Elle s’interrompt puis ajoute : « Amos a été appelé comme réserviste cet été. Son unité est celle qui est supposée procéder à l’évacuation. Il a appelé l’armée et a demandé : « Vous attendez de moi que j’évacue ma femme et mes enfants ? » Deux semaines plus tard, il a reçu une lettre qui annulait son ordre de mission.
« Vous savez, continue-t-elle, bon nombre de soldats stationnés ici sont très soucieux. Ils ont tissé un véritable lien avec la communauté. Ils sont invités aux repas du Chabbat chaque fois qu’ils sont libres. Les jeunes leur ont construit une espèce de club. On l’achalande en gâteaux faits maison et en boissons. Les soldats y laissent des lettres de remerciement. Ils écrivent : « ne les laissez pas vous emmener. Soyez forts. Nous sommes avec vous. »
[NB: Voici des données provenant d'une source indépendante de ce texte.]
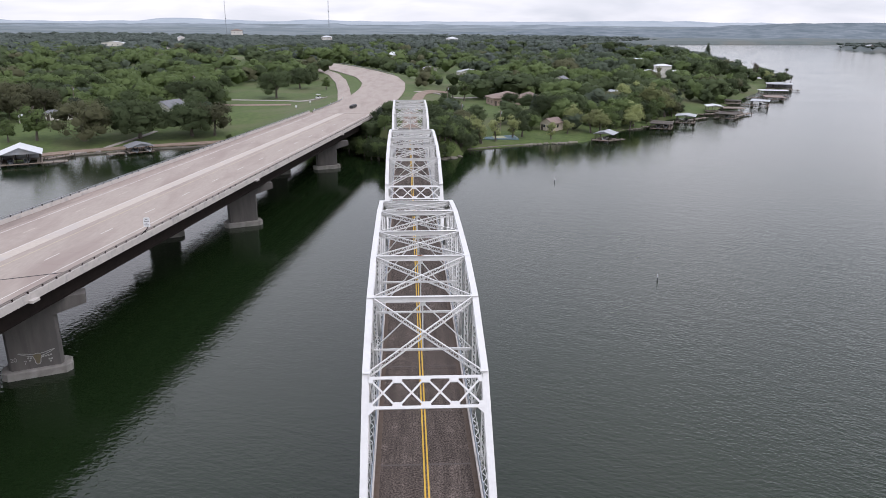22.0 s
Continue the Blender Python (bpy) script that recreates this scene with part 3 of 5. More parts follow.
TOPS = (7.65, 10.20, 11.02, 11.02, 11.02, 10.20, 7.65)
SPANS = ((23.4, 8.19, (7.85, 10.55, 11.45, 11.45, 11.45, 10.55, 7.85), 11.0, (8.9, 8.9)), (90.2, 7.86, TOPS, 10.98, (8.7, 7.75)),
         (152.9, 7.86, TOPS, 10.35, (7.75, 7.85)), (216.1, 7.8, TOPS, 9.6, (7.95, 7.6)))
for n, (hip, p, tops, zd, end) in enumerate(SPANS):
    truss_span(hip, p, tops, zd, end, n == 0, (4, 2, 9, 9)[n])


def truss_pier(y):
    pier = empty("bridge_pier", (0, y, 0))
    for s in (-1, 1):
        bm = bmesh.new()
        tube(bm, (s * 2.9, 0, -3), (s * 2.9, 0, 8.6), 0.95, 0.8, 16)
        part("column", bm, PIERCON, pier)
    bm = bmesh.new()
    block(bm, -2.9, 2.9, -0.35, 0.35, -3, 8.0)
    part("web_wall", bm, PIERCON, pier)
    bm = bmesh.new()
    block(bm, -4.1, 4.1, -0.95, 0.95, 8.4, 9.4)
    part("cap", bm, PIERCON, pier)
    tagged(pier, "grey concrete pier under the truss bridge, standing in the lake", "bridge pier", "truss bridge piers")


for y in (14.5, 81.5, 145.2, 208.0, 270.5):
    truss_pier(y)


# ---------------------------------------------------------------- the concrete highway bridge
def strip(bm, rows, o0, o1, z0, z1=None):
    """A ribbon along rows of the highway between two offsets from the centre (to the right), z0 over the surface; a slab if z1 is given."""
    r = np.array(rows)
    d = np.gradient(r[:, :2], axis=0)
    d /= np.linalg.norm(d, axis=1)[:, None]
    n = np.stack([d[:, 1], -d[:, 0]], 1)
    a0 = o0(r) if callable(o0) else np.full(len(r), o0)
    a1 = o1(r) if callable(o1) else np.full(len(r), o1)
    ring = []
    for i in range(len(r)):
        pa, pb = r[i, :2] + n[i] * a0[i], r[i, :2] + n[i] * a1[i]
        pts = [(*pa, r[i, 2] + z0), (*pb, r[i, 2] + z0)]
        if z1 is not None:
            pts += [(*pb, r[i, 2] + z1), (*pa, r[i, 2] + z1)]
        ring.append([bm.verts.new(q) for q in pts])
    for i in range(len(r) - 1):
        k = len(ring[i])
        for j in range(k if k > 2 else 1):
            bm.faces.new((ring[i][j], ring[i][(j + 1) % k], ring[i + 1][(j + 1) % k], ring[i + 1][j]))
    if z1 is not None:
        bm.faces.new(ring[0][::-1])
        bm.faces.new(ring[-1])
    bmesh.ops.recalc_face_normals(bm, faces=bm.faces)


def highway_rows(y0, y1):
    return [r for r in HIGHWAY if y0 <= r[1] <= y1]


def straight(y0, y1, k):
    """Even rows on the straight part of the highway."""
    f = [(np.interp(y, HIGHWAY[:, 1], HIGHWAY[:, 0]), y, np.interp(y, HIGHWAY[:, 1], HIGHWAY[:, 2]), 11.3) for y in np.linspace(y0, y1, k)]
    return f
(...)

Les Avraham n’ont fait aucun préparatif de départ. « Vous ne pouvez en même temps travailler contre et le planifier, déclare Sarah, ce serait une contradiction totale. »
Et comment travaille-t-elle contre ?
« Par une résistance spirituelle. Toutes les femmes récitent les Tehilim (les Psaumes) tous les jours. Environ une fois par mois, nous avons une immense manifestation de prières dans tout le Gouch Katif. Des rabbins, d’ici et de tout Israël, viennent et donnent des cours sur la foi et sur l’histoire du Peuple Juif. Nous avons vécu tant de décrets pires encore. Regardez Pourim. Un décret royal visait à tuer chaque homme, chaque femme et chaque enfant. Qui aurait cru qu’en un seul jour, tout ce plan serait renversé ? »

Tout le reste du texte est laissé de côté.